Coach Tom Thibodeau is not known for giving rookies too many minutes, but Snell’s mix of pure shooting and length may earn him some extra playing time. Snell is 6-foot-7 with close to a seven-foot wingspan, but at just 200 pounds, the athletic guard needs to bulk up.

“[I need to work on] my physique, getting bigger and stronger, and being able to defend better,” he admits. “I just need to use my length to stay in front of my man.”

Willing to sacrifice

Many sportswriters have already compared Snell to Indiana Pacers’ swingman Paul George, which is a huge compliment. George, a Palmdale native who played college ball at Fresno State, just led the Pacers to the Eastern Conference Finals in May.
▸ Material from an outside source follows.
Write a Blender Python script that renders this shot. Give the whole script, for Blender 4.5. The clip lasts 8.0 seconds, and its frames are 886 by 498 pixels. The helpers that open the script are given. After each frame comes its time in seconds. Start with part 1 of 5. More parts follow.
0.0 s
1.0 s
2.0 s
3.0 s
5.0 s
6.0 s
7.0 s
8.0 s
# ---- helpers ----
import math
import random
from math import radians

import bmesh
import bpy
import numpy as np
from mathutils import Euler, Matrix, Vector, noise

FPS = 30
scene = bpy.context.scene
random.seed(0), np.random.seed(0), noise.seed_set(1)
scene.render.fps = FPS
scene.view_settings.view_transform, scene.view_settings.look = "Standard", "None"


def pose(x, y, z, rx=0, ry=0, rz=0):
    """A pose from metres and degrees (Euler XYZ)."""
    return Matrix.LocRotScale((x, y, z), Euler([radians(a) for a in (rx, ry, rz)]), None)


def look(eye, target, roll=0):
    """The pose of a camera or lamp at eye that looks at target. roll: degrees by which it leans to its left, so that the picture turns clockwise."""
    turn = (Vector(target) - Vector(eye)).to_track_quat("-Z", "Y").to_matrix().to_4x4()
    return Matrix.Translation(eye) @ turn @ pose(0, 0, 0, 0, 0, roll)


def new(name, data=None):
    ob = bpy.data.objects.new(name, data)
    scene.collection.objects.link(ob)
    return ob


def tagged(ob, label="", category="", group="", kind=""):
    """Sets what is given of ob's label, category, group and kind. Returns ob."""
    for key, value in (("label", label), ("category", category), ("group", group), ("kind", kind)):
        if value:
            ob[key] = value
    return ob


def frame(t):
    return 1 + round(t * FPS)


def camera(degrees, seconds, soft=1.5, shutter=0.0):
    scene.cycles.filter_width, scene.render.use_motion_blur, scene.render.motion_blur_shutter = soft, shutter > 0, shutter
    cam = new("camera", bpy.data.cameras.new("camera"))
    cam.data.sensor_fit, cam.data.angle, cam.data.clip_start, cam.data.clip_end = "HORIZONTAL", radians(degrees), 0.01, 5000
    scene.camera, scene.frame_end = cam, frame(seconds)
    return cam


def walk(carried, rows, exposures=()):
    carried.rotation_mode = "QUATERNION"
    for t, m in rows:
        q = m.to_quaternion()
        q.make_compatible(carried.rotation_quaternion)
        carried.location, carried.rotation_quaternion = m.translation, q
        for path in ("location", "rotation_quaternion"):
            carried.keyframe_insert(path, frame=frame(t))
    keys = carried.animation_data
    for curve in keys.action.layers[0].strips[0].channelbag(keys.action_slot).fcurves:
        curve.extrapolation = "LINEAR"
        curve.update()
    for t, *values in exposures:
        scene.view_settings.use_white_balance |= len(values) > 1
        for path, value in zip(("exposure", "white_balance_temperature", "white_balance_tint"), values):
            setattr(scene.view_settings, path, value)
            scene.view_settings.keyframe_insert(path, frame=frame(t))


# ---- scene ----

“Just being mentioned, being compared like that, I am happy with that,” Snell says. “I don’t compare myself to anybody, but if other people are comparing me to him, that is wonderful.”

The Bulls just lost one of their better long-range shooters (Marco Belinelli just signed with San Antonio) to free agency this summer, and point guard Nate Robinson—if he doesn’t resign with Chicago—might head on over to the Knicks, according to several reports. It is impossible to know what trades will occur over the summer, but if Snell can deliver, his talents will be particularly welcomed in Chi-Town.

Following this interview, Snell met up with his family to watch the NBA draft. While he claims he didn’t follow the day-by-day draft predictions, his mother sure did. Brown, who goes by @6feetstallion on Twitter, tweets all the breaking news about her son and his potential place in the NBA. She describes herself as a “proud parent with a sense of humor,” and she certainly did everything she should could to get her son here.

“My mom was willing to sacrifice anything for me to be successful,” says Snell. “Doing all that by herself really inspired me.”

This was obviously a big day for them both.